TiVo and Facebook don’t mix. So writes my online friend Drew Dellinger, in response to my calling him a spoiler for posting the results of a World Cup match that I had yet to watch (on my Mac, as I have neither TiVo nor TV). Rather than blame an internationally-recognized poet for being careless with words, however, I will concede that it was my own fault. I should have known that somewhere out there on the procrastination highway I would come across a big, stinking pile of spilled beans. It didn’t prevent me from watching the game, but my heart just wasn’t in it.
Truthfully, my real interest lies not with worldly wordsmiths, the World Cup, or the world’s biggest social media network. It’s the world at large that concerns me, suffering as it is from the worst environmental disaster in decades, the most extreme weather in millennia, and the largest mass extinction event since the die-off of the dinosaurs 65 million years ago. It doesn’t take an international panel of climatologists to know which way the wind blows, especially when it’s blowing more fiercely than ever, and louder than an international chorus of droning vuvuzelas.
Eco-philosopher Joanna Macy calls it the Great Unraveling: a perfectly horrific storm of interrelated environmental crises threatening to tear apart the very fabric of life. The sobering details, well known to the informed global citizen and presented in my book‘s first chapter, “The Truth of Global Suffering,” need not be reiterated here. Without even considering the possibility of some disastrous turn of the tide in the Gulf, once can safely say that the weather forecast is none too favorable.
Indeed, the world as we know it is coming to an end. But here’s the good news: the world as we know it is coming to an end. The Great Unraveling finds its counterpart in The Great Turning: a revolution of the global heart-mind, away from its obsession with industrial growth, toward a devotion to a life-sustaining ethos. Macy sees it happening in the three distinct but mutually supportive arenas of activism, changing infrastructures, and shifting paradigms, while author Paul Hawken lectures regularly and optimistically about the hundreds of thousands of ecologically-oriented NGOs that together comprise what he calls the largest movement in history. Hawken likens this massive movement, which lacks centralized leadership, to a planetary immune response system, the efficacy of which depends on its diversity.
In the midst of global gloom, and often because of it, people are waking up in ever-increasing numbers. But as awareness grows, so do the challenges we face, leading to the large and looming question of our unique planetary moment: Will the Great Turning will prevail over the Great Unraveling? Although both breakdown and breakthrough are already well underway, they seem to be engaged in an increasingly tense and dramatic showdown.
On one side of the spectrum are those who insist that the Earth is due for a physical makeover of biblical proportions, as movies like 2012 are wont to depict in computer graphic detail.
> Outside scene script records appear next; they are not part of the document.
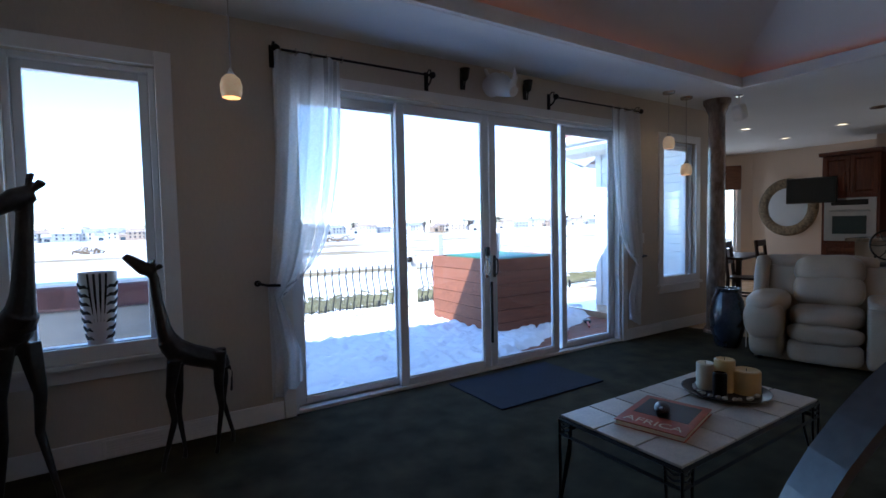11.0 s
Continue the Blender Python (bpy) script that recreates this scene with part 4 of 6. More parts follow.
# ---- living room ----
def rot(axis, deg):
    return Matrix.Rotation(radians(deg), 3, axis)


def recliner(name, label, place, turn, seats, arm_w, seat_w, console=0.0, group=""):
    """A leather reclining sofa: local x runs along it, its back is towards +y."""
    ob = thing(name, label, "sofa", place, turn, group)
    width = 2 * arm_w + seats * seat_w + console
    x = -width / 2
    for s in (-1, 1):
        xa = s * (width / 2 - arm_w / 2)
        bm = bmesh.new()
        cushion(bm, (xa, -0.12, 0.29), (arm_w * 0.96, 0.80, 0.52), 5, 0.006, 1)
        part("arm", bm, LEATHER, ob, smooth=True)
        bm = bmesh.new()
        cushion(bm, (xa, -0.25, 0.555), (arm_w * 1.12, 0.76, 0.20), 2.6, 0.014, 2)
        cushion(bm, (xa, -0.55, 0.42), (arm_w * 1.05, 0.16, 0.36), 2.6, 0.015, 3)
        part("arm_pad", bm, LEATHER, ob, smooth=True)
        bm = bmesh.new()
        e = s * (width / 2 - 0.004)
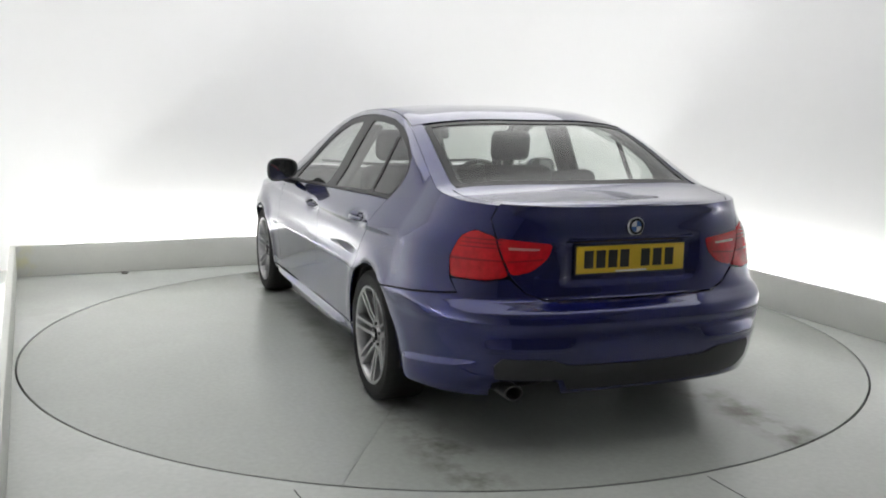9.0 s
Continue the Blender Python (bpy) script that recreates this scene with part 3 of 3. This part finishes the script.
# ---- wheels ----
def wheel(name, x, sg, spin):
    e = new(name)
    e.parent = car
    e.matrix_basis = Matrix.Translation((x, .765 * sg, .314)) @ (Matrix() if sg > 0 else Matrix.Rotation(math.pi, 4, "Z"))
    bm = bmesh.new()
    R = .314
    lathe(bm, [(.230, -.10), (.256, -.112), (.288, -.113), (.305, -.10), (R, -.075), (R, .075), (.306, .098), (.290, .112), (.258, .114), (.235, .106), (.230, .09)], 64)
    bmesh.ops.recalc_face_normals(bm, faces=bm.faces)
    part("tyre", bm, M_RUBBER, e)
    bm = bmesh.new()
    lathe(bm, [(.213, -.1), (.208, .05), (.214, .09), (.223, .107), (.235, .110), (.238, .101), (.232, .092)], 64)
    bmesh.ops.recalc_face_normals(bm, faces=bm.faces)
    rim = part("rim", bm, M_ALLOY, e)
    bm = bmesh.new()
    lathe(bm, [(.001, -.02), (.222, -.02)], 48)
    part("barrel_back", bm, M_ALLOY_DARK, e)
    bm = bmesh.new()
    lathe(bm, [(.05, .0), (.05, .012), (.15, .012), (.15, .0)], 48)
    part("brake_disc", bm, M_DISC, e)
    for i in range(7):
        for d in (-1, 1):
            bm = bmesh.new()
            v = []
            for r, w, y0, y1 in ((.065, .0115, .05, .074), (.12, .0105, .055, .090), (.19, .0108, .066, .102), (.224, .0135, .074, .107)):
                off = d * (.0185 + (r - .055) * .022)
                v.append([bm.verts.new((off + sx * w, yy, r)) for sx, yy in ((-1, y0), (1, y0), (.75, y1), (-.75, y1))])
            for p, q in zip(v, v[1:]):
                for j in range(4):
                    bm.faces.new((p[j], p[(j + 1) % 4], q[(j + 1) % 4], q[j]))
            bm.faces.new(v[0])
            bm.faces.new(v[-1][::-1])
            bmesh.ops.bevel(bm, geom=[ed for ed in bm.edges], offset=.002, segments=1, affect="EDGES")
            bmesh.ops.recalc_face_normals(bm, faces=bm.faces)
            part("spoke", bm, M_ALLOY, e, matrix=Matrix.Rotation(math.pi + spin + 2 * math.pi * i / 7, 4, "Y"))
    bm = bmesh.new()
    lathe(bm, [(.001, .080), (.032, .080), (.038, .068), (.064, .066), (.070, .074), (.079, .073), (.083, .062), (.080, .02)], 40)
    bmesh.ops.recalc_face_normals(bm, faces=bm.faces)
    hub = part("hub", bm, M_ALLOY, e)
    bm = bmesh.new()
    lathe(bm, [(.001, .091), (.026, .091), (.031, .087), (.031, .08)], 32)
    bmesh.ops.recalc_face_normals(bm, faces=bm.faces)
    cap = part("centre_cap", bm, M_GLOSSBLACK, hub, "round black centre cap with white quarters")
    for q in (0, 180):
        bm = bmesh.new()
        lathe(bm, [(.001, .0925), (.019, .0925), (.019, .09)], 8, arc=(q + 45, q + 135))
        part("cap_quarter", bm, M_WHITE, hub)
    for i in range(5):
        a = 2 * math.pi * i / 5
        bm = bmesh.new()
        lathe(bm, [(.001, .082), (.007, .082), (.008, .074)], 10, Matrix.Translation((.051 * math.sin(a), 0, .051 * math.cos(a))))
        part("wheel_bolt", bm, M_ALLOY_DARK, hub)
    return e


for x in (1.38, -1.38):
    for sg in (1, -1):
        wheel("wheel", x, sg, radians(8) if x < 0 else 0.0)
        bm = bmesh.new()
        lathe(bm, [(.345, .53), (.358, .53), (.358, .84), (.345, .84)], 32, Matrix.Translation((x, 0, Z_AX)) @ Matrix.Scale(sg, 4, (0, 1, 0)), arc=(-100, 100))
        lathe(bm, [(.001, .53), (.358, .53)], 32, Matrix.Translation((x, 0, Z_AX)) @ Matrix.Scale(sg, 4, (0, 1, 0)), arc=(-100, 100))
        part("wheel_housing", bm, M_DARK, car)


# ---- fittings of the car ----
def tube(bm, pts, r, seg=10):
    rings = []
    for i, p in enumerate(pts):
        d = (Vector(pts[min(i + 1, len(pts) - 1)]) - Vector(pts[max(i - 1, 0)])).normalized()
        q = d.to_track_quat("Z", "Y")
        rr = r[i] if isinstance(r, (list, tuple)) else r
        rings.append([bm.verts.new(Vector(p) + q @ Vector((rr * math.cos(2 * math.pi * j / seg), rr * math.sin(2 * math.pi * j / seg), 0))) for j in range(seg)])
    for a, b in zip(rings, rings[1:]):
        for j in range(seg):
            bm.faces.new((a[j], a[(j + 1) % seg], b[(j + 1) % seg], b[j]))
    bm.faces.new(rings[0][::-1])
    bm.faces.new(rings[-1])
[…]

The planet will be wracked by epic earthquakes and tsunamis, major cities will be reduced to rubble, and millions of Earth’s creatures will perish suddenly and violently. This, or a similar scenario, is inevitable, says the cataclysm camp, whose conviction is often rooted in religious ideology. As powerless pawns in God’s game, the reasoning goes, we mortals can only pray that we be spared smiting and granted a comfy seat aboard the Fathership.
On the other extreme are those who feel equally certain that a sudden, seismic shift is indeed imminent, but that it will be metaphysical rather than physical in nature. In a cosmic flash, humanity will awaken en masse to a New Age of planetary compassion, universal love, and divine unity. This, or a similar scenario, is written in the stars, say the enlightenment crowd, who recommend that everyone just chill out and sit tight, bearing in mind that earthly existence is merely an illusion that will soon dissipate like so much ganja smoke.
Of course these are crude caricatures, meant to describe not distinct groups or individuals as much as psychological tendencies towards either dark-hearted pessimism or blind optimism. Given the precariousness of our situation, it’s natural to vacillate between these two extremes, and dangerous to become captivated by either one. They are the Scylla and Charybdis of the mind, waiting to lull us into complacency and false security, divest us of personal power, and absolve us of responsibility. Although they speak different languages, both tell the same story: the fate of life on Earth will be determined by forces beyond humanity’s control.
This idea strikes me as a very dangerous one, certain to accelerate our collective journey down the road to ruin. What’s more, it doesn’t jive with the powerful and paradigm-shifting insight of 20th century physics that reality is participatory. We are not, as the old guard preaches, feeble and passive observers of a fixed, objective order or cogs in a giant, lifeless machine. Nor are we, as the new guard intones, the all-powerful masters of our own destiny, capable of instantly conjuring anything we want out of pixie dust and wishful thinking. We are co-creative participants in a great cosmic adventure, the outcome of which must always remain unknown.
Uncertainty is not a burden of which we need to rid ourselves. It is a blessing that evokes our creativity, enlivens our spirit, and keeps our hearts in the game.
So please, for the sake of all sentient beings, don’t tell us how it ends.